Google also became obsessed with the "cloud" before anyone was even aware of the term. Google realized that Bill Gates' attempt to embed Microsoft's browser into the operating system in 1998 was the future of the Internet. However, Gates was struck down by the U.S. government since he was trying to sell it for a profit. Google came in with a different angle. By introducing cloud based services such as Docs, Mail, Photos, Video, Blogs and Books all accessed by a single sign-in, Google created the content before they introduced the operating system - Chrome - which was in fact just the company's Internet browser locked to all of its cloud-oriented sites. It then used Microsoft's strategy to force widespread adoption of its new mobile operating system, Android, by spraying its system across multiple platforms of fragmented hardware. Best of all, Google offered all of these services for free, much to the chagrin of rivals Microsoft and Apple.

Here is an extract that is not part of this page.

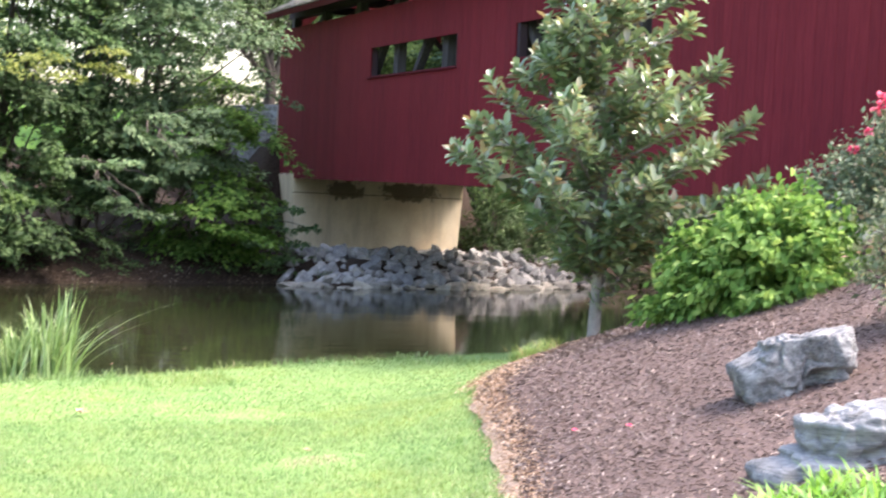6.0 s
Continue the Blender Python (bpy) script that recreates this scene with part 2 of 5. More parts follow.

Although the company has profited handsomely from its innovations, there have been some questionable missteps. In 2010, the company famously started its own power company, Google Energy, investing $38.8 million into two wind farms in North Dakota. Investors wondered just how these power plants, which would power 55,000 homes, fit into the company's long-term game plan. The company has also made some bizarre investments, such as a human-powered monorail and a self-driving car running on Google maps. Many of these missteps have led investors to question the company's fiscal discipline and long-term strategy.

The company has also been fighting a losing war with Facebook, which has a very different, inside-out approach to becoming the new king of the Internet. Google's social networking intiative, Google+, has yet to make a dent in the social network kingpin's market share.

In April 2011, Google acquired 6,000 Nortel Networks patents in an attempt to keep them out of Apple's hands. In August 2011, Google continued fighting against Apple by acquiring Motorola Mobility for a staggering $12.5 billion. Many analysts believe that Google is destined to ruin its own pristine margins by continuing its desperate battle against the iPad and the iPhone; through Android, Google is claiming market share but is unable to successfully monetize these devices. However, many of these side businesses - cloud computing and Android - are merely moats protecting its core revenue source - search and advertising revenue. If Google can continue to grow this moat as well as its core revenue, then the company will continue to raise massive amounts of disposable cash that it can randomly throw at acquisitions in hope that one will stick and become the "next big thing". It's a chaotic approach, far from the staunch conservatism of Microsoft and the sleek efficiency of Apple, but it works, and Google's still one of the most innovative, fastest growing companies in the market today.